SEPTEMBER 11th, 127 HOURS and MEGA MIND

12 Sep

I spent today crying. From beginning to end. First it was the bleach all over my bathroom floor and then it was the September 11th documentary I taped this morning.
 The images and the sound mixed with the disappointing updates and tears spread throughout the city ten years ago today. I remember being in my apartment in California with a busy signal stuck to my ear for hours, wondering if my family and friends were okay. Wondering if anything would ever be okay. Watching it today, just brought all those horrific memories back and the thing about it is, the never really left. Anyone. Being 10 years older and watching it all… it’s amazing the different perspective you have on it all. How differently it sits on your heart and on your mind and in your stomach. I cried. A lot and back then, while I did cry a lot… I refused to let it settle for so long so there was just this ongoing sense of numbness.

Then I moved down my DVR to a recording of “127 Hours” starring James Franco.
 Now, I remember wanting to see this movie when it had come out, but being distracted by something… probably a big, red, bouncy ball. Or the King’s Speech… This movie had me trapped for 2 hours. My eyes glued to the screen awaiting that much talked about amputation scene and… it held up to it’s hype. With my hands pressed, framing my face, I watched as the character of Aaron removed himself from his arm and there was a lot of “Okay… Alright’s…” coming from my mouth at a high volume. Lots of heavy breathing too. Franco’s performance was spot on. I almost felt like I was watching the video Aaron had recorded live of the incident. I cried here too. I know I would absolutely not have the strength to cut off my own arm if in that situation… what that man went through to get out, get married and have his child is nothing short of heroic.
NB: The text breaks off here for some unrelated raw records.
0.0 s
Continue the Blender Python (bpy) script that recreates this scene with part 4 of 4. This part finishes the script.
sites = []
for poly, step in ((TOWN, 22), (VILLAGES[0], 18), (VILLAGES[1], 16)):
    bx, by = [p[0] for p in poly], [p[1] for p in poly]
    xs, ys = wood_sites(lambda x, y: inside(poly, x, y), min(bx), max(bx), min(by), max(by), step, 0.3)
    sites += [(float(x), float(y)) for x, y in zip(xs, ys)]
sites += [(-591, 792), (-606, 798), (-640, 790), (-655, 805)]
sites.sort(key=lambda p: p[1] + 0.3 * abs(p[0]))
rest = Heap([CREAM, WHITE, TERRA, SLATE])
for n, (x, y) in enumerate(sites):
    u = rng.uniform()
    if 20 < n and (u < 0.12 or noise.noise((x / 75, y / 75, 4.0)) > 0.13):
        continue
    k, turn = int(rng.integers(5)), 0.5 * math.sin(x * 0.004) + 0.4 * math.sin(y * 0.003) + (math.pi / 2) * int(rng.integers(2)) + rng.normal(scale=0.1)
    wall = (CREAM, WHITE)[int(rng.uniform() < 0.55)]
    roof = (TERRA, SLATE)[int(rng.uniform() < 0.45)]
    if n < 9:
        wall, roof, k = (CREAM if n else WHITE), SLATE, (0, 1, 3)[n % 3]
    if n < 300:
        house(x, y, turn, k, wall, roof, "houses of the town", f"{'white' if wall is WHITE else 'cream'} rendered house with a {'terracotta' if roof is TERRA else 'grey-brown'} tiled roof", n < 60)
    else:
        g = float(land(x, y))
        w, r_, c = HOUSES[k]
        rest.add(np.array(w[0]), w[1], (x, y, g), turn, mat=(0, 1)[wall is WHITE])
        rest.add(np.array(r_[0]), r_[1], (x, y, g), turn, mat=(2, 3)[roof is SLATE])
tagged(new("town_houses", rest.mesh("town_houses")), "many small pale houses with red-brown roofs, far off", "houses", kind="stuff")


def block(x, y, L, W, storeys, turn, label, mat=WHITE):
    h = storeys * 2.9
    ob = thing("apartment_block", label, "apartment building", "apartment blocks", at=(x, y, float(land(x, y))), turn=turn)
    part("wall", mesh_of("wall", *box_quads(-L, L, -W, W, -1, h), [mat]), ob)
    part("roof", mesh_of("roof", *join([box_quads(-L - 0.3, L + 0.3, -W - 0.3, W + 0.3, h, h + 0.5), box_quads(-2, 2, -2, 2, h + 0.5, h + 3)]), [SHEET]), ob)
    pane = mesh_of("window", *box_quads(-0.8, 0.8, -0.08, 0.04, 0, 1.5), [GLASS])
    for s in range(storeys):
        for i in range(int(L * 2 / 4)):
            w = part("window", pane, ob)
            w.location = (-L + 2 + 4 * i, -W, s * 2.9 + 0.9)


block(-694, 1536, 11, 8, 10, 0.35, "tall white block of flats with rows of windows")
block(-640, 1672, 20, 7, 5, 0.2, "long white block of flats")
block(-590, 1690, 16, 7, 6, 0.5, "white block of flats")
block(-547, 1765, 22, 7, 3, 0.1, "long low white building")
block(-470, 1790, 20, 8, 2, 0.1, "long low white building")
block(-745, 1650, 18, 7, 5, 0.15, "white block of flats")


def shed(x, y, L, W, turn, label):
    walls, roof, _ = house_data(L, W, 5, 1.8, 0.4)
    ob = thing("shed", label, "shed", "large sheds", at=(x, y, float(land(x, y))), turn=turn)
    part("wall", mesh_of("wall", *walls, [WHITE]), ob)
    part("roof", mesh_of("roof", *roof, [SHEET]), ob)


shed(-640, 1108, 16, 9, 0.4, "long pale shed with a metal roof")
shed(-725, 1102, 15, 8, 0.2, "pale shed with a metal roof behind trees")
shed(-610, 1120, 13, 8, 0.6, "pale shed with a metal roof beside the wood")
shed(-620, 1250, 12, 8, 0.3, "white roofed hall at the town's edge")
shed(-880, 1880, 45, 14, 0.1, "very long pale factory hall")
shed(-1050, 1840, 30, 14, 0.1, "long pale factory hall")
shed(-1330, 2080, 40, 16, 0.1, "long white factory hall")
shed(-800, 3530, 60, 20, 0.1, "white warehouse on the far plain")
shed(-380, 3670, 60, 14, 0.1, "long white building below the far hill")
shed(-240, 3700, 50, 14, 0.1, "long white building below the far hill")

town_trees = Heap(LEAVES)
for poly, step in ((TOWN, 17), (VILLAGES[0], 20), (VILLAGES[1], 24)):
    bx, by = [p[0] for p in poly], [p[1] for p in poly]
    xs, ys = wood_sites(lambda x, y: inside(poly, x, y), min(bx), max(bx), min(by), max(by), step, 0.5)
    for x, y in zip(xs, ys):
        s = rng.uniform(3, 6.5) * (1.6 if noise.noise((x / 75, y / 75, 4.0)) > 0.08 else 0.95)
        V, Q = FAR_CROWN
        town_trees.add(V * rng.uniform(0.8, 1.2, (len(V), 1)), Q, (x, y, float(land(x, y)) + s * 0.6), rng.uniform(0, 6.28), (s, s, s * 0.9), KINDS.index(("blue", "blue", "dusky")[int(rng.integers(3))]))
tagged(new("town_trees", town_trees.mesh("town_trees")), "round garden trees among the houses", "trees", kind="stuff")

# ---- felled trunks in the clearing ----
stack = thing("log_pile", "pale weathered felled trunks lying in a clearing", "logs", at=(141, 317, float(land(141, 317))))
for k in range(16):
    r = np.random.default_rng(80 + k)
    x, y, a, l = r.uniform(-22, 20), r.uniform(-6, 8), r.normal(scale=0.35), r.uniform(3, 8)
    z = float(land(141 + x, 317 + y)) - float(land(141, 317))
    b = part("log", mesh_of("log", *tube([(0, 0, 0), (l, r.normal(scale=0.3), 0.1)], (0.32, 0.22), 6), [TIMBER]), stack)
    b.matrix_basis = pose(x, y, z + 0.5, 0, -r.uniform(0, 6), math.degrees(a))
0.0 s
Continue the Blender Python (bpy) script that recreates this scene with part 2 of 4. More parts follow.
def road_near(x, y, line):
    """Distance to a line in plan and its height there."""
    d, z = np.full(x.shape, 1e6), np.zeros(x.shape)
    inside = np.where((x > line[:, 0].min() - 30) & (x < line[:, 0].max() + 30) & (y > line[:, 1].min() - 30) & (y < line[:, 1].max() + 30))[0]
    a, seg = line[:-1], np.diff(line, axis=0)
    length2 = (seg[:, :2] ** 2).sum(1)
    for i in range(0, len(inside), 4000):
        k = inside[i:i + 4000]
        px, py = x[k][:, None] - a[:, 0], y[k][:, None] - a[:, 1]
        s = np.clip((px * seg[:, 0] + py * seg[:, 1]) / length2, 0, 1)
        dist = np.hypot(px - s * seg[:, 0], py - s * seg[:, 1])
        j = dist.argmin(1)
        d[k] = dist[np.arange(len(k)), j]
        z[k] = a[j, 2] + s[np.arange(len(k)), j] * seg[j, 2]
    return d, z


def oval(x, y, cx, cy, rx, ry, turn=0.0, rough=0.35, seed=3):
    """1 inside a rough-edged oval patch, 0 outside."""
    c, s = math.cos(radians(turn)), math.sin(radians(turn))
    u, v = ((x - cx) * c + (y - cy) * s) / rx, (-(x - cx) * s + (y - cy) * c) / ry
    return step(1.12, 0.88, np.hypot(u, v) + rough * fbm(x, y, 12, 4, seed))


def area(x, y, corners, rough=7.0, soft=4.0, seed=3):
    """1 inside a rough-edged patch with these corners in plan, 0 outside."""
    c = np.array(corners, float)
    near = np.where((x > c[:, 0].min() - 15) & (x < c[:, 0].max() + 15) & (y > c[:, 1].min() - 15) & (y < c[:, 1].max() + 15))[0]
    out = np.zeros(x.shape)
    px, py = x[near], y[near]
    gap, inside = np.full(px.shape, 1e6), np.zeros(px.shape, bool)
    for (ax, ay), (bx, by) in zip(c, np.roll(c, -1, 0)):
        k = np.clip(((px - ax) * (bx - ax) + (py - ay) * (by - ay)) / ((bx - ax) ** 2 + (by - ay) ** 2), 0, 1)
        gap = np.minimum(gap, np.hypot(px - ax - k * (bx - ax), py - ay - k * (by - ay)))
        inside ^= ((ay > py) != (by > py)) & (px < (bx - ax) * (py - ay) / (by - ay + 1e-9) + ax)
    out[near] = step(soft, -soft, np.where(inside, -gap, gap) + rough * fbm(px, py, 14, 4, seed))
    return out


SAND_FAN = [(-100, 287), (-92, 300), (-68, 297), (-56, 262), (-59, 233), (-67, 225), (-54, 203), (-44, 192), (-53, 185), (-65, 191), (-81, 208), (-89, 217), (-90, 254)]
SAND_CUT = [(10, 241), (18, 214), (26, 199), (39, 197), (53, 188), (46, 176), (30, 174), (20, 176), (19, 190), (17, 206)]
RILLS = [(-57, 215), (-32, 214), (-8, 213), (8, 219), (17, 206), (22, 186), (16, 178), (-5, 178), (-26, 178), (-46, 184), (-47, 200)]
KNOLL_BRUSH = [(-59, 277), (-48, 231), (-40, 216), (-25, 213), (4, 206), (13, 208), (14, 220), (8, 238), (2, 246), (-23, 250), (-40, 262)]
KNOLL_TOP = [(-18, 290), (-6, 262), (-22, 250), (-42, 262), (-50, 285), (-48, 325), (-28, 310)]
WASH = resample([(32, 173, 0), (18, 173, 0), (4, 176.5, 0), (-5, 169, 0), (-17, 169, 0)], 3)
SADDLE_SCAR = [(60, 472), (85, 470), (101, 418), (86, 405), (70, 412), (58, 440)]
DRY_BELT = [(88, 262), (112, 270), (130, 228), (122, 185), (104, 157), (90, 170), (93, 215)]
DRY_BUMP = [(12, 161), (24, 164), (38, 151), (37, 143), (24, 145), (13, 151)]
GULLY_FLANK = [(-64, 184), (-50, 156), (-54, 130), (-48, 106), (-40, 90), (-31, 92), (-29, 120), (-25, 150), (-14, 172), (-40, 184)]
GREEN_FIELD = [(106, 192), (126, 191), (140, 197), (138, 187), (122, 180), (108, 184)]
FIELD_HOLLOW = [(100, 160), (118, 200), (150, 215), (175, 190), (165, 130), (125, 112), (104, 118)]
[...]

Took a break to scrub around the toilet bowl, sink and counter and fully realized that I needed something up beat. I had recorded Megamind earlier that day (not sure why), but there it was on my DVR, waiting for me. So… I obliged.
 I didn’t hate it. To be honest, the character of Megamind really had his touching moments. HE reminded me of Dr. Horrible. SPOILER ALERT: in the moment where Tina Fey’s large hipped cartoon character  asks him how he could ever think that she would be with him, the expression on his poor, little animated face really made my eyes well up. At this point I was annoyed. Can’t seem to get away from the emotions that are pouring out of me. At least I’m getting them out now rather than at work tomorrow. However… I’m sure I’ll cry a few times there too.